The primary goal of the upcoming meeting in New York of the International Support Group for Lebanon is to mobilize international support for Lebanon rather than collect aid, diplomatic sources said Monday, a few days ahead of key talks to be held on the sidelines of the U.N. General Assembly.
“This is certainly not a pledging conference,” a diplomatic source closely following up on the preparations for the Sept. 25 convention told The Daily Star.
“The meeting aims to send a strong political message,” he added. “Because before you find the money, you have to remobilize the international community to help Lebanon.”
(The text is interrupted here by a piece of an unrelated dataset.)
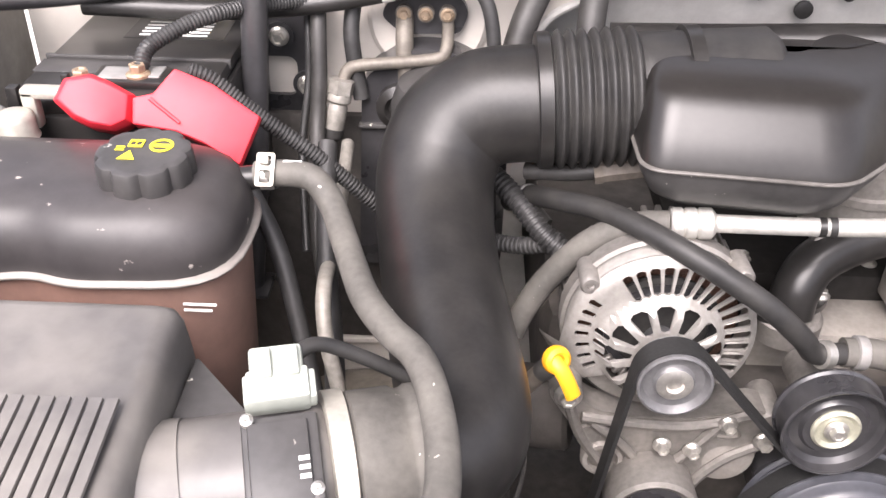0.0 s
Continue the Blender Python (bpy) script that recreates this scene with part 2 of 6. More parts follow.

Now collectively operated by a steering committee directly affiliated with the office of U.N. Secretary General Ban Ki-moon, the International Support Group for Lebanon is the brainchild of France.
For several months, Paris has actively lobbied for the formation of an international group whose mission is to shield Lebanon against the war in neighboring Syria through supporting Lebanese state institutions.
“France wanted to render practical the consensus over safeguarding Lebanon’s stability that emerged in the joint statement issued by the U.N. Security Council in July,” the source said.
The source outlined the threefold objectives of the International Support Group for Lebanon, saying that supporting the country’s tormented economy and the poorly equipped Army as well as refugee pressure will figure on the agenda of this week’s discussions in New York.
“We are building a case to support Lebanon,” the source pointed out, adding that the international community “was not helping Lebanon the way it should be.”
The source hoped that Thursday’s meeting would engender aid to Lebanon on several levels:
“We don’t have a miracle plan; we are in a laboratory and we’re brainstorming with the Lebanese to come up with a road map.”
In addition to President Michel Sleiman, who will deliver the opening speech, the meeting on Lebanon is expected to be attended by French Foreign Minister Laurent Fabius, European Union foreign policy chief Catherine Ashton, U.N. High Commissioner for Refugees Antonio Guterres and a representative from the Arab League. It remained unclear whether the foreign ministers of the four other permanent members of the U.N. Security Council would attend.
The source admitted that the weakness of Lebanese state institutions constituted a “big hindrance” with regard to the collection of pledges and also mentioned “shoddy strategies” on the part of the Lebanese state.
The source however highlighted that the formation of a new government was not a condition for holding future donor conferences to help Lebanon in various fields.
“Expectations over the Thursday meeting should not be high,” said the source. “We are hoping to start a certain dynamic vis-a-vis Lebanon but we just cannot give money randomly.”
But according to the source, the recent assessment carried out by the World Bank on the economic losses incurred by Lebanon as a result of the conflict in Syria, as well as the five-year action plan presented by the Lebanese government to boost the capabilities of the Lebanese Army, are expected to provide leverage to Lebanon’s case during this week’s talks.
“The assessment of the World Bank – an objective and credible institution – comforts the international community,” the source said.
With respect to the political deadlock in Lebanon, the diplomatic source said that while the international community hoped for the immediate formation of a new government capable of making decisions, “we should be ready to work even if there is no government.”
The source said that contact and dialogue between Europe and Hezbollah was ongoing even after the EU decision to blacklist the military wing of the party.
As for demands by Hezbollah’s opponents to exclude the group from any new government, the source said the upcoming government should be “a reflection of Lebanese consensus.”
“You need minimum consensus and a set of common denominators to empower a government and enable it to make decisions,” the source added.